— YOUR GOAL —
Copy, from the entries below, each line in which the string "Blender" appears.
════════
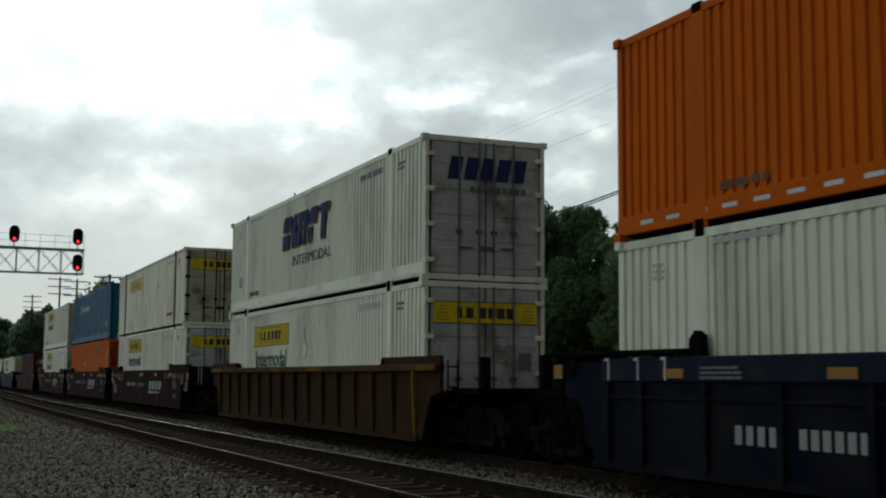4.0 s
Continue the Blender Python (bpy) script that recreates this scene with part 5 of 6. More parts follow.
def red_container(place, z):
    L = 12.19
    t = container("container", "bright red corrugated sea container with large white markings", place, z, L, 2.896, "red", None, "wave", None, 0.18, "rust_post")
    for n, x0, dx, wd, hh, th in ((7, 0.55, 0.86, 0.54, 0.60, 0.07), (3, 9.25, 0.8, 0.54, 0.72, 0.10)):
        for i in range(n):
            x = x0 + i * dx
            marks(t, [join(decal((x, 1.22), th, hh), decal((x + wd - th, 1.22), th, hh), decal((x, 1.22 + hh - th), wd, th))], "decal_white", "white open block in place of a company name")
    for s in (-1, 1):
        part("roof_cover", Geo().prism([(s * 1.3, 2.885), (s * 1.3, 2.92), (s * 1.15, 2.955), (s * 0.3, 2.96), (s * 0.3, 2.885)], 0.12, L - 0.15, "x"), M["grey_roof"], t, "grey sheet cover along the top edge")
    y = -W2 - 0.008
    bird = Geo()
    bird.prism([(6.28, 2.30), (6.6, 2.27), (6.98, 2.06), (7.42, 1.76), (7.62, 1.66), (7.48, 1.52), (7.22, 1.66), (6.86, 1.98), (6.56, 2.18)], y, y + 0.004)
    bird.prism([(7.48, 1.52), (7.62, 1.66), (8.0, 1.80), (8.4, 1.98), (8.34, 1.80), (8.1, 1.60), (7.8, 1.46)], y - 0.001, y + 0.003)
    bird.prism([(6.95, 1.16), (7.2, 1.32), (7.48, 1.52), (7.8, 1.46), (7.66, 1.34), (7.95, 1.24), (8.2, 1.26), (8.0, 1.16)], y + 0.001, y + 0.005)
    part("marking", bird, M["decal_white"], t, "sweeping white shape")
    marks(t, [Geo().box(10.72 + i * 0.1, 10.79 + i * 0.1, y, y + 0.004, 2.55, 2.66) for i in range(10)] + [Geo().box(11.15 + i * 0.1, 11.22 + i * 0.1, y, y + 0.004, 2.36, 2.46) for i in range(4)] + [Geo().box(11.25, 11.38, y, y + 0.004, 2.12, 2.26)], "decal_mid", "white number bar")
    part("marking", Geo().prism([(11.5, 1.9), (11.7, 1.9), (11.6, 2.08)], y, y + 0.004), M["yellow"], t, "yellow warning triangle")
    e = Geo()
    e.prism([(-0.98, 2.42), (-0.85, 2.42), (-0.62, 2.24), (-0.66, 2.16)], L + 0.002, L + 0.006, "x")
    e.prism([(-0.66, 2.16), (-0.62, 2.24), (-0.28, 2.26), (-0.45, 2.14)], L + 0.003, L + 0.007, "x")
    e.prism([(-0.86, 2.02), (-0.66, 2.16), (-0.56, 2.15), (-0.7, 2.04)], L + 0.0035, L + 0.0075, "x")
    marks(t, [Geo().box(L + 0.002, L + 0.006, 0.2 + i * 0.1, 0.27 + i * 0.1, 2.36, 2.46) for i in range(8)] + [Geo().box(L + 0.002, L + 0.006, 0.5 + i * 0.1, 0.57 + i * 0.1, 2.18, 2.28) for i in range(3)], "decal_mid", "white number bar on the door")
    part("marking", e, M["decal_white"], t, "white marks on the doors")
    for y0 in (0.1, 0.55):
        part("marking", Geo().box(L + 0.002, L + 0.006, y0, y0 + 0.36, 1.1, 1.5), M["decal_white"], t, "white data plate on the door")
    return t


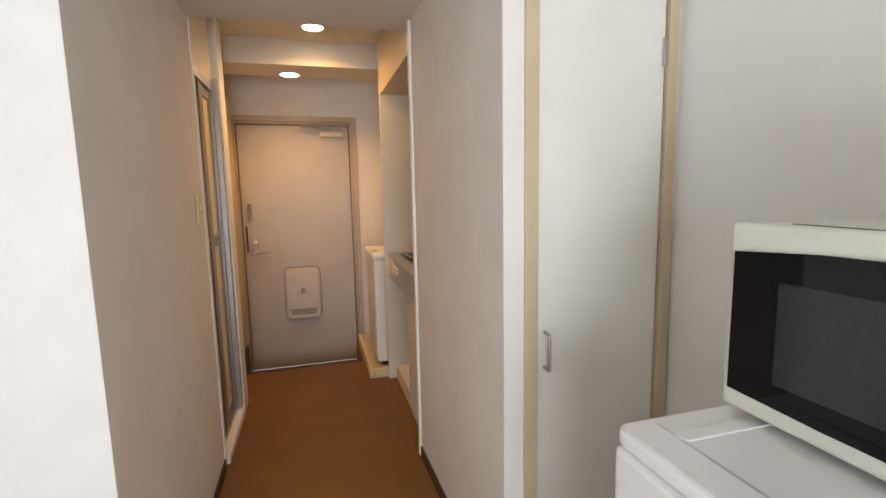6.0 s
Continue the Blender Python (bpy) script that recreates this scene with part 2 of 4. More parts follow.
def tube(points, r, seg=10, bm=None, flat=1.0):
    """A round bar along a line of points."""
    own = bmesh.new()
    pts = [Vector(p) for p in points]
    if len(pts) > 3 and (pts[0] - pts[-1]).length > 1e-4:
        fine = []
        for i in range(len(pts) - 1):
            p0, p1, p2, p3 = pts[max(i - 1, 0)], pts[i], pts[i + 1], pts[min(i + 2, len(pts) - 1)]
            for k in range(4):
                s = k / 4
                fine.append(0.5 * (2 * p1 + (p2 - p0) * s + (2 * p0 - 5 * p1 + 4 * p2 - p3) * s ** 2 + (3 * p1 - p0 - 3 * p2 + p3) * s ** 3))
        pts = fine + [pts[-1]]
    rings = []
    a = None
    for i, p in enumerate(pts):
        d = (pts[min(i + 1, len(pts) - 1)] - pts[max(i - 1, 0)]).normalized()
        if a is None:
            a = d.cross(Vector((0, 0, 1)) if abs(d.z) < 0.9 else Vector((0, 1, 0)))
        a = (a - d * a.dot(d)).normalized()
        b = a.cross(d)
        rings.append([own.verts.new(p + r * (math.cos(k) * a * flat + math.sin(k) * b)) for k in (2 * math.pi * j / seg for j in range(seg))])
    for u, v in zip(rings, rings[1:]):
        for j in range(seg):
            own.faces.new((u[j], u[(j + 1) % seg], v[(j + 1) % seg], v[j]))
    own.faces.new(rings[0][::-1])
    own.faces.new(rings[-1])
    bmesh.ops.recalc_face_normals(own, faces=own.faces)
    return merge(bm, own)


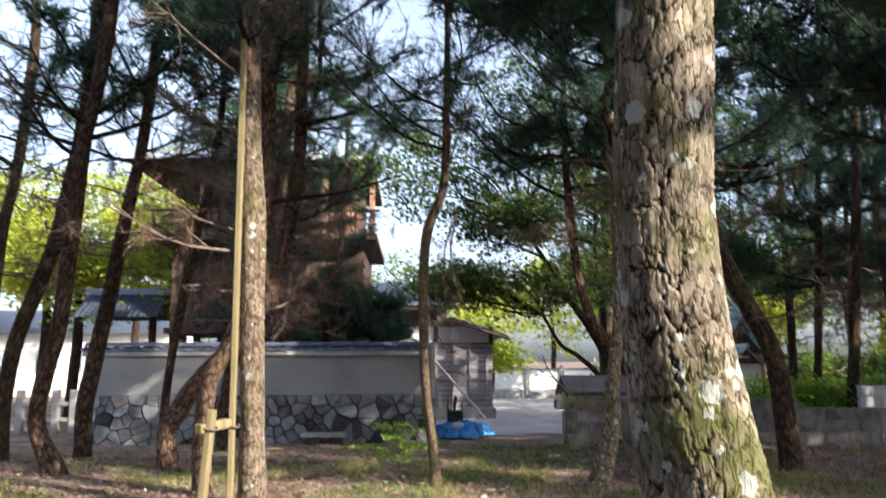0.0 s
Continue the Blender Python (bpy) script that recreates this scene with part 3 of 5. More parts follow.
pine([(3.14, 9.6, 0.05, 0.062), (3.06, 9.6, 0.33, 0.055), (3.04, 9.6, 1.09, 0.047), (3.04, 9.6, 1.69, 0.047), (2.93, 9.6, 2.02, 0.047), (2.93, 9.6, 2.59, 0.047), (2.93, 9.6, 3.25, 0.044), (2.95, 9.6, 4.16, 0.04)], BARK_PALE, "thin grey sapling trunk with a kink", 26, 200, 9, 0.035, 0.004, 7, 20, 3.4, 2.0, 5, tufts=55)
pine([(5.2, 11.6, 0.1, 0.165), (5.14, 11.6, 0.79, 0.149), (5.03, 11.6, 1.58, 0.144), (4.71, 11.6, 2.26, 0.133), (4.31, 11.6, 3.1, 0.128), (4.13, 11.6, 4.1, 0.117), (4.04, 11.6, 5.05, 0.112)], BARK_DARK, "dark leaning pine trunk in shade", 44, 260, 10, 0.05, 0.01, 10, 32, 3.3, 2.9, 9, tufts=55)
pine([(3.3, 11.9, 0.1, 0.1), (3.36, 11.9, 0.45, 0.088), (3.24, 11.9, 1.09, 0.083), (3.1, 11.9, 1.37, 0.085), (2.79, 11.9, 1.77, 0.08), (2.55, 11.9, 2.08, 0.072), (2.38, 11.9, 2.65, 0.065), (2.28, 11.9, 3.48, 0.059), (2.23, 11.9, 4.25, 0.055), (2.22, 11.9, 4.77, 0.05)], BARK_RED, "reddish pine trunk bowed in a long curve", 40, 300, 12, 0.035, 0.006, 8.5, 32, 3.8, 2.6, 5, tufts=55)
pine([(-4.9, 11.75, 0.1, 0.168), (-5.14, 11.75, 0.69, 0.123), (-5.06, 11.75, 1.37, 0.116), (-4.91, 11.75, 1.99, 0.109), (-4.82, 11.75, 3.18, 0.108), (-4.7, 11.75, 4.64, 0.106), (-4.55, 11.75, 5.48, 0.104), (-4.41, 11.75, 6.77, 0.095)], BARK_RED, "crooked red pine trunk near the wall", 36, 220, 13, 0.045, 0.008, 10, 13, 4.4, 2.4, 12, tufts=24, high=2)
pine([(-5.37, 14.0, 0.08, 0.156), (-5.37, 14.0, 0.8, 0.147), (-5.26, 14.0, 1.44, 0.139), (-5.08, 14.0, 2.46, 0.122), (-4.91, 14.0, 3.59, 0.112), (-4.65, 14.0, 5.05, 0.104), (-4.48, 14.0, 6.76, 0.096), (-4.43, 14.0, 7.79, 0.088)], BARK_RED, "slanting red pine trunk, sunlit low down", 32, 200, 14, 0.045, 0.008, 10.5, 13, 4.6, 2.4, 12, tufts=24, high=2)
pine([(-6.43, 13.5, 0.05, 0.132), (-6.43, 13.5, 1.0, 0.124), (-6.29, 13.5, 1.89, 0.122), (-5.99, 13.5, 2.79, 0.118), (-5.77, 13.5, 3.52, 0.115), (-5.49, 13.5, 5.11, 0.11), (-5.34, 13.5, 6.56, 0.105), (-5.3, 13.5, 7.55, 0.1)], BARK_DARK, "dark leaning pine trunk among others", 28, 160, 15, 0.05, 0.008, 10.5, 13, 4.6, 2.4, 10, tufts=24, high=2)
pine([(-8.62, 17.0, 0.44, 0.145), (-8.38, 17.0, 3.92, 0.126), (-8.14, 17.0, 5.44, 0.116), (-7.95, 17.0, 7.86, 0.106), (-7.97, 17.0, 9.1, 0.095)], BARK_DARK, "tall dark pine trunk by the wall's end", 24, 120, 16, 0.05, 0.008, 11.5, 14, 5.0, 2.6, 8, tufts=24, high=2)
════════
— SOLUTION FOR THIS PROBLEM —
Continue the Blender Python (bpy) script that recreates this scene with part 5 of 6. More parts follow.
Continue the Blender Python (bpy) script that recreates this scene with part 2 of 4. More parts follow.
Continue the Blender Python (bpy) script that recreates this scene with part 3 of 5. More parts follow.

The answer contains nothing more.